Informing Ourselves to Death: 20 Yrs Later

Thursday, May 6th, 2010

photo: aheadinbiz.com

Neil Postman was a humanist, who believed that “new technology can never substitute for human values.”

In the text of this 1990 speech, given to the German Informatics Society, he warns us all: [That] “which once was our friend, turned against us, as well. I refer to information….The tie between information and action has been severed….It comes indiscriminately, directed at no one in particular, disconnected from usefulness; we are glutted with information, drowning in information, have no control over it, don’t know what to do with it.”

Prescient reading.

RIP: Chat and Youth Are Killing the Meeting

Thursday, April 22nd, 2010

photo: organizingla.com

Forbes.com posting: “When he worked for a 50-something chief executive, his schedule was crammed with meetings, taking up as many as 30 hours a week. When a new 20-something CEO arrived, meeting time shrank to about 2 hours a week.”

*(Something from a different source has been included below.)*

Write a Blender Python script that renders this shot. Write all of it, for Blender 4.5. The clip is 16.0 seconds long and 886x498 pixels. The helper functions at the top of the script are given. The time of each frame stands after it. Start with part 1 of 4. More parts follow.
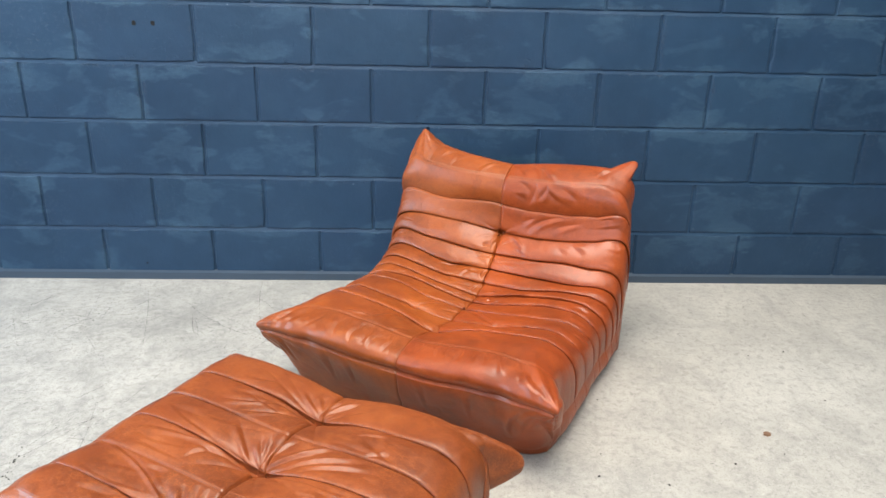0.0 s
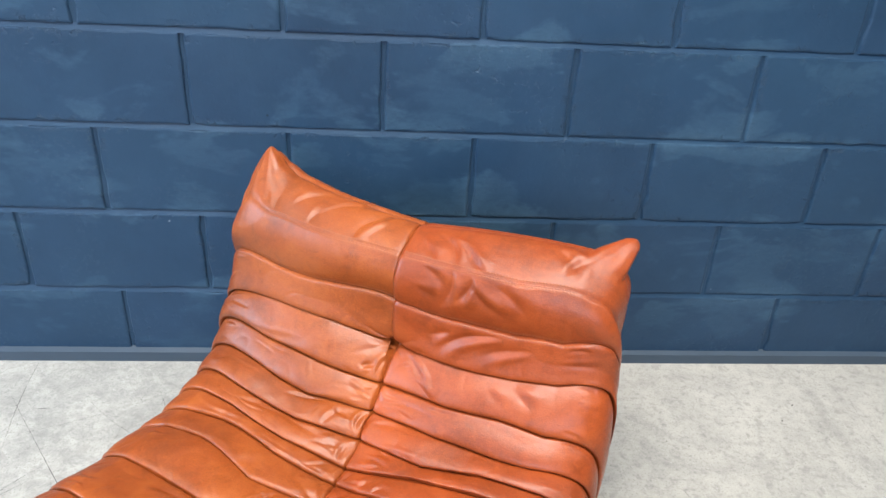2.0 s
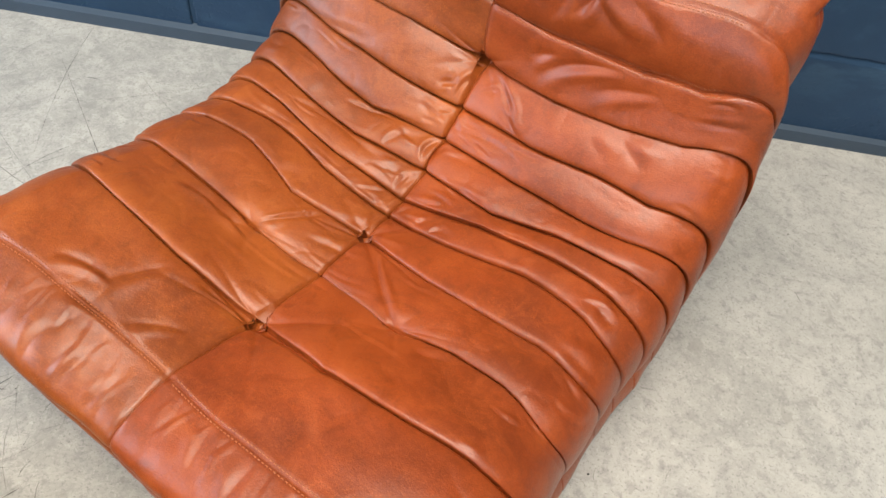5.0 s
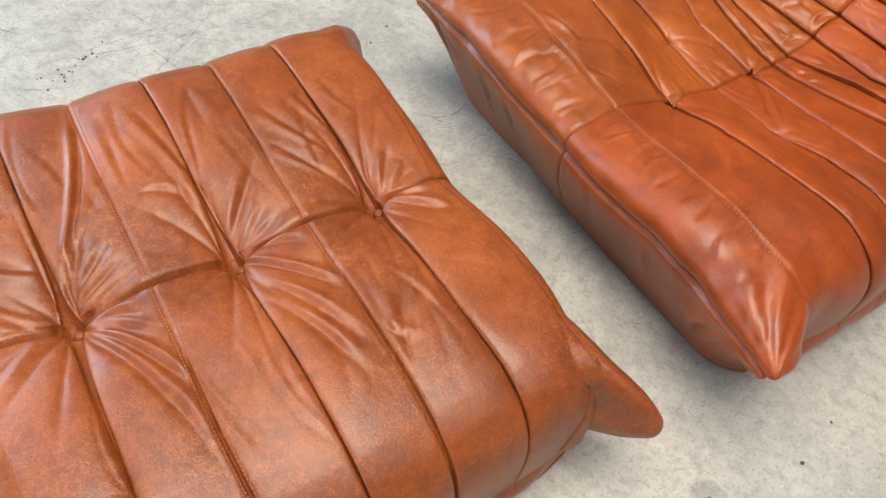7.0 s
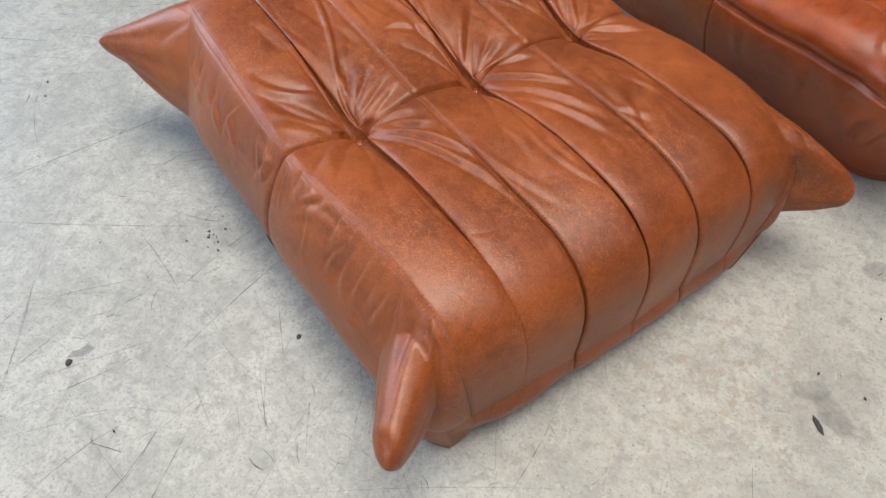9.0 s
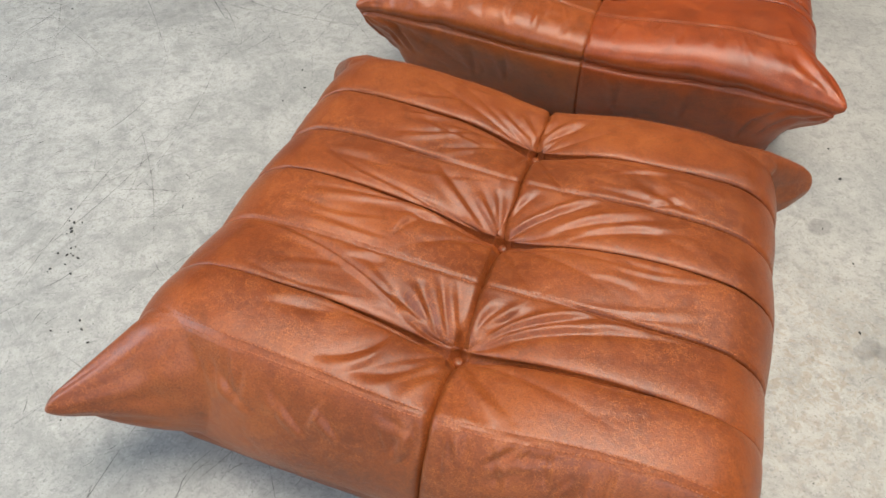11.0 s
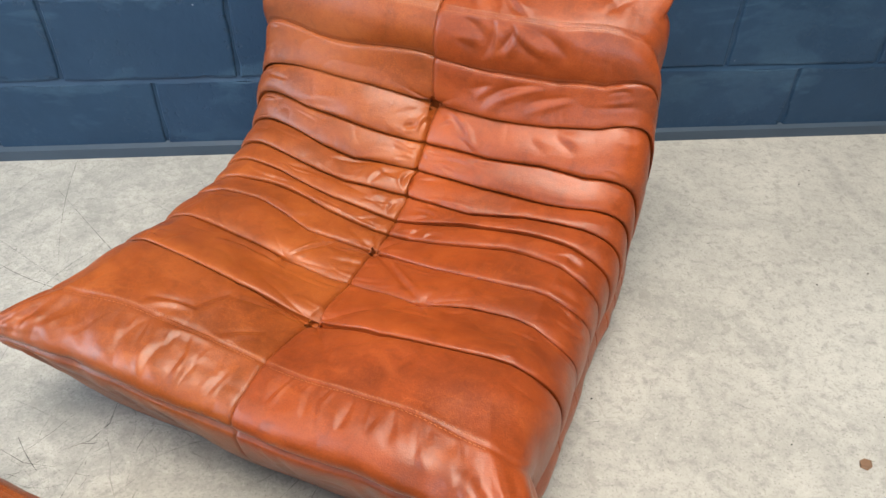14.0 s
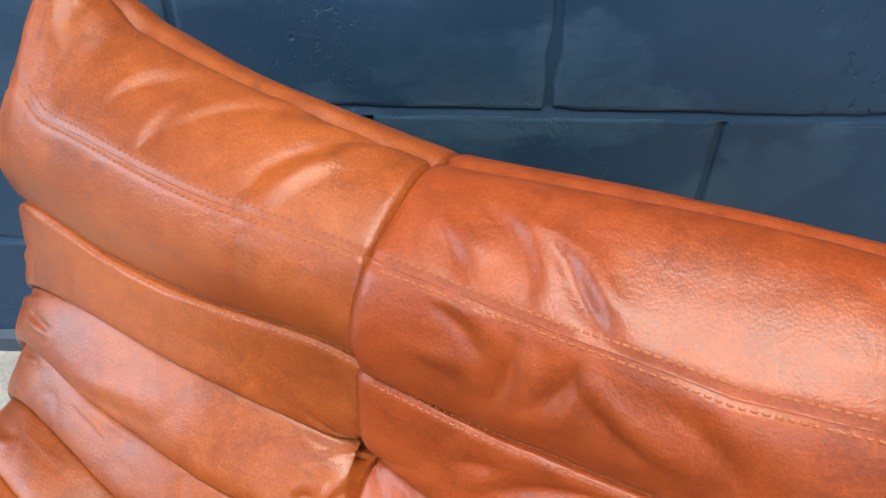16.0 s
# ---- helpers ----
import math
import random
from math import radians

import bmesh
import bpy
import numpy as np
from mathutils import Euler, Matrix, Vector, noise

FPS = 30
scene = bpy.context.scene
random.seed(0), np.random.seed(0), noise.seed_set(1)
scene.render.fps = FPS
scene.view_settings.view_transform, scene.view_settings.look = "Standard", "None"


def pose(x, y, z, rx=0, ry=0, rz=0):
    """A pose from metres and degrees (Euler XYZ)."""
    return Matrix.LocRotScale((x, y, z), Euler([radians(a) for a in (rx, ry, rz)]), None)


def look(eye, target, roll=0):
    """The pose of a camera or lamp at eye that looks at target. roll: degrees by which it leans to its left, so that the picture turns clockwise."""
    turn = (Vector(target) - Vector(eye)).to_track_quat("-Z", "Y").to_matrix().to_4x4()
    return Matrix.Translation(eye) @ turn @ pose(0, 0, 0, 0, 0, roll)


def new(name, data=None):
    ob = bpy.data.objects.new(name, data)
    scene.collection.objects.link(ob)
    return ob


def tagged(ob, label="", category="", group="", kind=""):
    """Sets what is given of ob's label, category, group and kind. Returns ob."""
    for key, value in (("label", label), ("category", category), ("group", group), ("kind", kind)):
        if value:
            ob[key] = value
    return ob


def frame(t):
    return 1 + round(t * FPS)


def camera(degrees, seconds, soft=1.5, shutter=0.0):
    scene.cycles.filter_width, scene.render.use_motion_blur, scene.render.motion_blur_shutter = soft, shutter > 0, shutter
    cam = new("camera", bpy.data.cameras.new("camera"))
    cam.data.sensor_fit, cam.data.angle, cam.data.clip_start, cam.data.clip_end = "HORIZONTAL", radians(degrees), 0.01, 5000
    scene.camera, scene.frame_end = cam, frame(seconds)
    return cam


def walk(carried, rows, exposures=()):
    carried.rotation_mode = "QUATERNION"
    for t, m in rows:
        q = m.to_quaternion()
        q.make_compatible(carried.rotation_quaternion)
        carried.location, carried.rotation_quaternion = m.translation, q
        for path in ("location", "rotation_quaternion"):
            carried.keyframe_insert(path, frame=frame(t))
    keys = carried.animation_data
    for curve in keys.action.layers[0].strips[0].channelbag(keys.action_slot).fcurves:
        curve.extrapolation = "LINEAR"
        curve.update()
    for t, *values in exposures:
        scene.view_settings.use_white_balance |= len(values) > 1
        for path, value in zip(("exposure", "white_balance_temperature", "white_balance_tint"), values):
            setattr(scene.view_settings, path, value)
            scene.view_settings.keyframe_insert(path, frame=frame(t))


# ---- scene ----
cam = camera(63.1, 16.0)
PATH = [
    (0, (-0.051, 0.108, 1.239), (0.028, 1.977, 0.531), 1.4),
    (0.5, (0.007, 0.405, 1.237), (0.103, 2.278, 0.541), 1.5),
    (1, (0.128, 0.715, 1.252), (0.252, 2.574, 0.526), 1.9),
    (1.5, (0.168, 1.02, 1.258), (0.32, 2.847, 0.459), 2.4),
    (2, (0.238, 1.327, 1.256), (0.396, 3.084, 0.314), 3.4),
    (2.5, (0.325, 1.576, 1.254), (0.464, 3.237, 0.149), 4.4),
    (3, (0.337, 1.675, 1.24), (0.439, 3.238, -0.004), 5.3),
    (3.5, (0.309, 1.664, 1.2), (0.374, 3.13, -0.159), 6.2),
    (6, (0.19, 1.291, 1.025), (-0.029, 2.517, -0.54), 8.1),
    (6.5, (0.076, 1.115, 1.037), (-0.283, 2.281, -0.548), 7.4),
    (7, (0.082, 0.992, 1.036), (-0.39, 2.119, -0.547), 8.7),
    (7.5, (0.195, 0.871, 1.017), (-0.345, 1.97, -0.564), 8.7),
    (8, (0.206, 0.754, 0.981), (-0.358, 1.837, -0.603), 7.2),
    (8.5, (0.095, 0.638, 0.962), (-0.445, 1.717, -0.632), 5.3),
    (9, (-0.05, 0.565, 0.969), (-0.533, 1.678, -0.62), 3.8),
    (9.5, (-0.18, 0.587, 0.96), (-0.557, 1.771, -0.607), 2.8),
    (12, (-0.719, 0.73, 1.082), (-0.228, 2.057, -0.33), 1.4),
    (12.5, (-0.489, 0.721, 1.106), (-0.056, 2.112, -0.264), 1.9),
    (13, (-0.252, 0.761, 1.107), (0.099, 2.204, -0.233), 2.2),
    (13.5, (-0.084, 0.966, 1.107), (0.174, 2.453, -0.205), 2.0),
    (14, (0.134, 1.187, 1.119), (0.304, 2.715, -0.16), 1.6),
    (14.5, (0.324, 1.41, 1.118), (0.445, 2.972, -0.125), 1.7),
    (15, (0.348, 1.721, 1.084), (0.424, 3.293, -0.15), 1.5),
    (15.5, (0.331, 2.031, 0.993), (0.386, 3.598, -0.248), 1.8),
    (16, (0.314, 2.189, 0.904), (0.331, 3.719, -0.383), 1.4),
]
walk(cam, [(t, look(eye, target, roll)) for t, eye, target, roll in PATH],
     exposures=((0.0, 0.00, 6700, 10), (1.0, 0.17, 6550, 10), (2.5, 0.19, 6350, 10), (3.5, 0.03, 6550, 10), (6.0, -0.25, 7000, 10), (7.0, -0.27, 6950, 10),
                (8.0, -0.38, 6850, 10), (9.0, -0.60, 6600, 10), (12.5, -0.28, 6900, 10), (13.5, -0.19, 6900, 10), (14.5, -0.10, 6950, 10), (16.0, -0.03, 6700, 10)))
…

Chats/IMs/Tweets/etc. are killing meetings in some companies. And this post calls that a bad thing? Hullo? In what universe is that?

Yes, some f2f meetings are super-critical. But the amount of good meetings like that and f**king-horrible-waste-of-time meetings is outrageous. Meetings are dead, long live meetings! (Only the good and useful kind)

What’s Stopping Innovation?

Thursday, March 25th, 2010

Working Smarter on Business Basics…Or…Time for a Rethink? HBR blogger Scott Anthony seems to think that the core problem is that business can’t seem to make money on ideas from Day 1 — an inability to capitalize and monetize ideas quickly.

For most companies, we don’t think that’s it. Although Biz Week does illustrate the power of capitalizing on innovation quickly with its story on how Google’s past employees have built, networked and invested in over 200 startups since 2005. (Key word: Past employees…The issue is retaining that innovation within companies.)

We think the core reason, for most companies, is closer to what innovation guru Clayton Christensen wrote in Biz Week: He’s writing about the healthcare debate, but substitute “business” for “healthcare” and “workforce” for “patients” and he’s made the perfect case for forbidden innovation…hacking work…

“The cause of runaway health costs is malpractice, but not the medical kind. Rather, we’re guilty of business model malpractice on a grand scale. Most caregivers in our system bring great talent and commitment to their patients. But the systems in which they work compromise quality and push up costs.”

The systems that we build to leverage people’s brilliance and innovations are broken: we think that’s what’s stopping innovation.

Military Shows Us How It’s Done

Wednesday, March 10th, 2010

(…At least on TV): Tube tells us hacking is the only way to get things done. Sergeant Bilko (50s); Sergeant Rizzo/M*A*S*H (’70s-’80s); Captain Rabb/JAG (’90s-’00s); Special Agent McGee, Retired Agent Franks/NCIS (’03-). Quiz for old farts: What spy-hacker did NCIS’s “Ducky” play in the ’60s?

Why Hack? Because Your Co. Isn’t Playing Fair

Wednesday, January 20th, 2010

Wal-Mart executives’ 2009 retirement plans GREW 6.6% while their millions of employees’ plans LOST 18%! This disparity is not unique. According to multiple studies, this is happening to most employees and executives. Why hack? Because risk is not distributed evenly or fairly. You are probably bearing lots of marketplace risks while your boss’s boss is cushioned from those same risks.